In its first action as a partisan unit, Gil's brigade attacked the German garrisons at Dokshytsy and nearby Krulevshchyna railway station. The Germans counterattacked with tanks and air support, nearly surrounding the unit.

On 20 August, the Central Headquarters of the Partisan Movement sent a working group by air to integrate the former Druzhina Brigade. Two days later, Gil met with Ivan Petrovich Genenko and Roman Naumovich Machulsky, members of the Communist Party of Byelorussia.

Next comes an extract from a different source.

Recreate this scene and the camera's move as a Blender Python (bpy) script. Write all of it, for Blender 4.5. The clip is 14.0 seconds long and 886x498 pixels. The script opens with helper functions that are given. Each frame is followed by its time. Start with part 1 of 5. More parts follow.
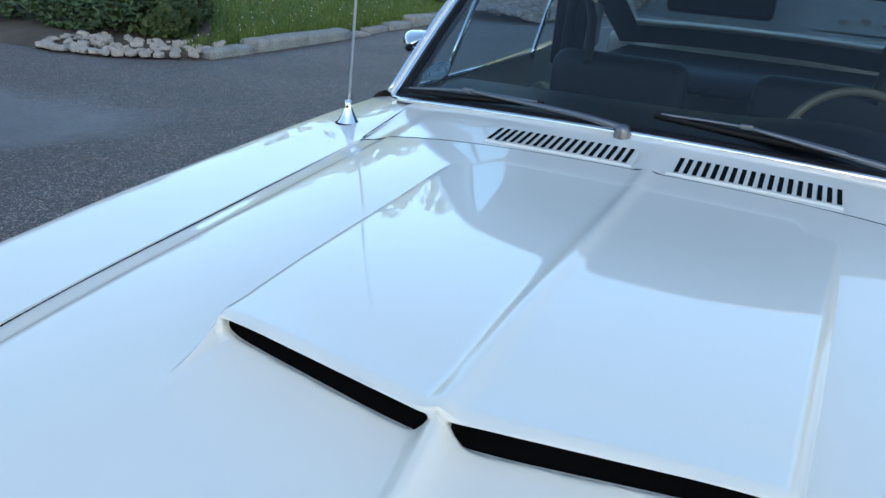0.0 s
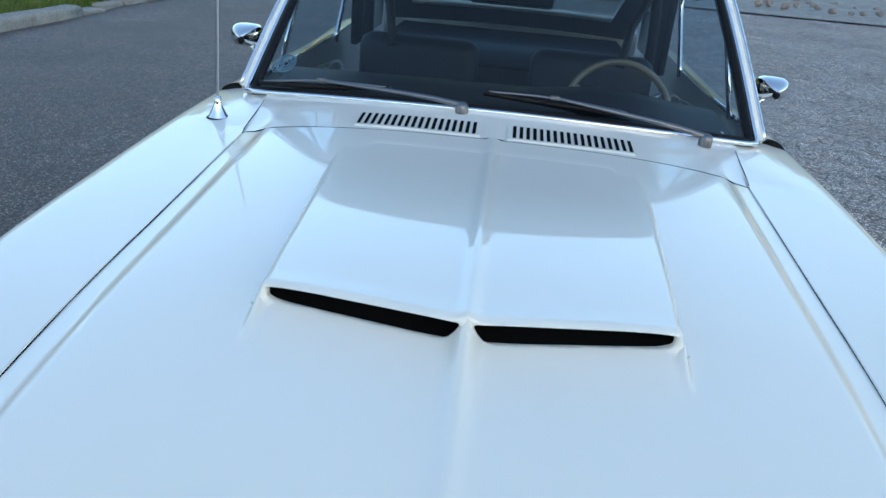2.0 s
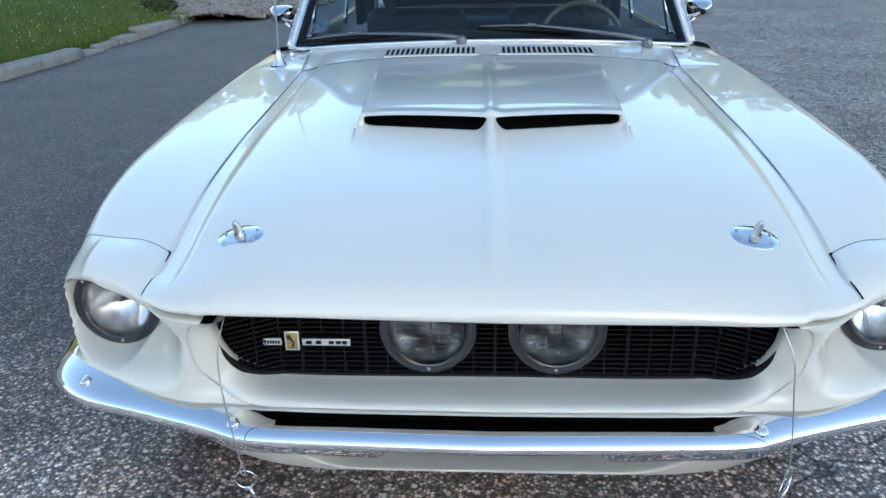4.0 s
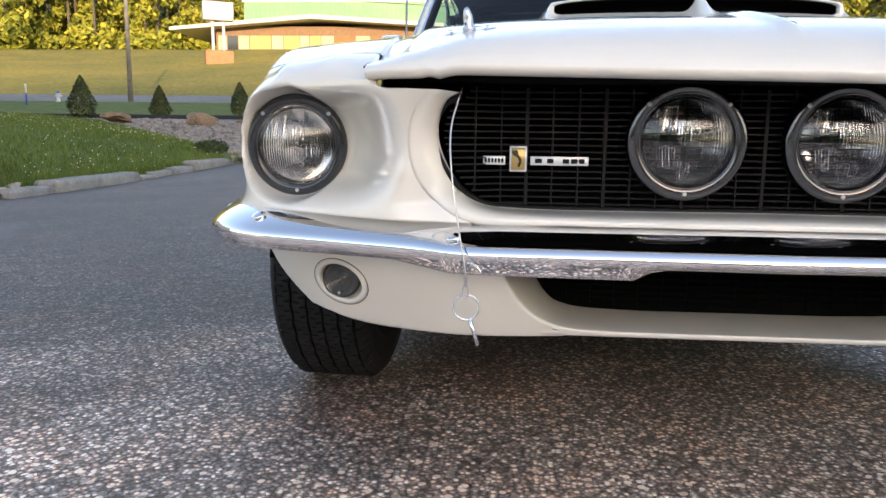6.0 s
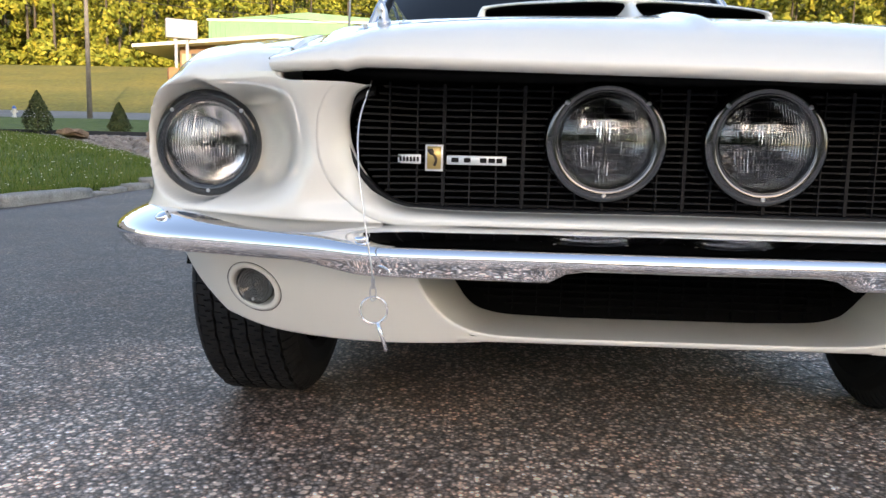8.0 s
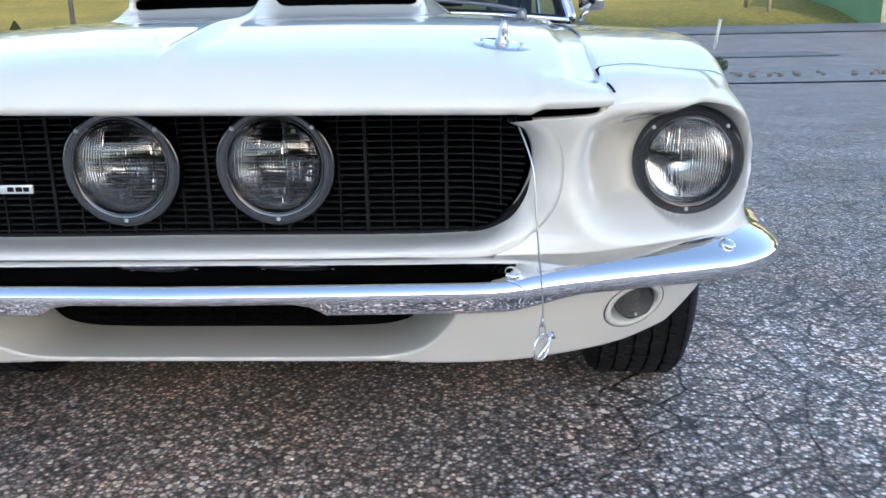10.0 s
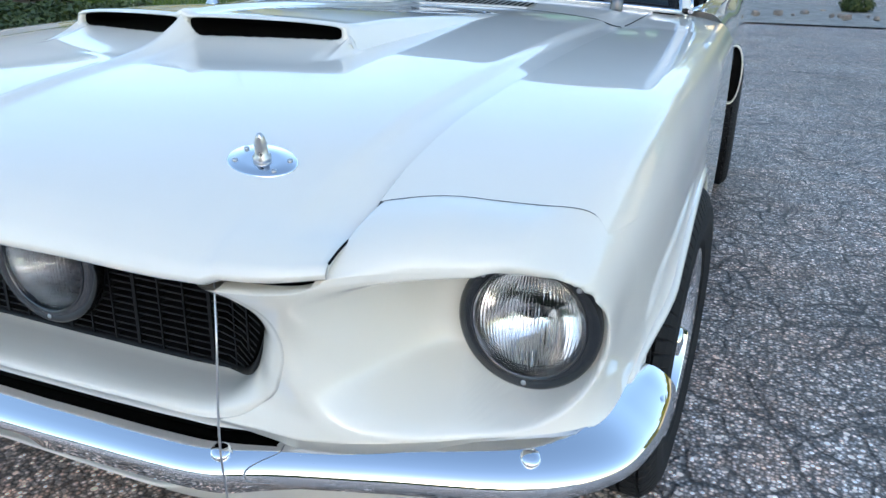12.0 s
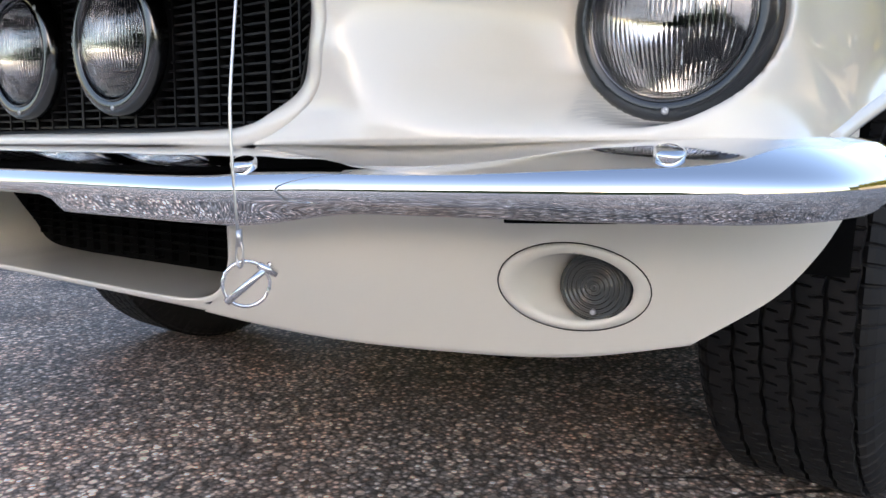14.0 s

The 1st Anti-Fascist Partisan Brigade was officially formed on 26 August and its members swore allegiance to the Soviet Union. Gil was awarded the Order of the Red Star on 16 September 1943 for the defection of his unit and its activities as a partisan unit.

==Legacy==
In the years after World War II, Gil became the subject of many legends that his son, Vadim, has repeatedly denied. Rumors have persisted such as that Gil was a Soviet agent covertly inserted into German-occupied Soviet territory and were noted by Soviet historian Mikhail Tokarev. Tokarev discovered that the NKGB had quickly infiltrated the 1st Russian Waffen-SS and that Gil's first lieutenant was an informer.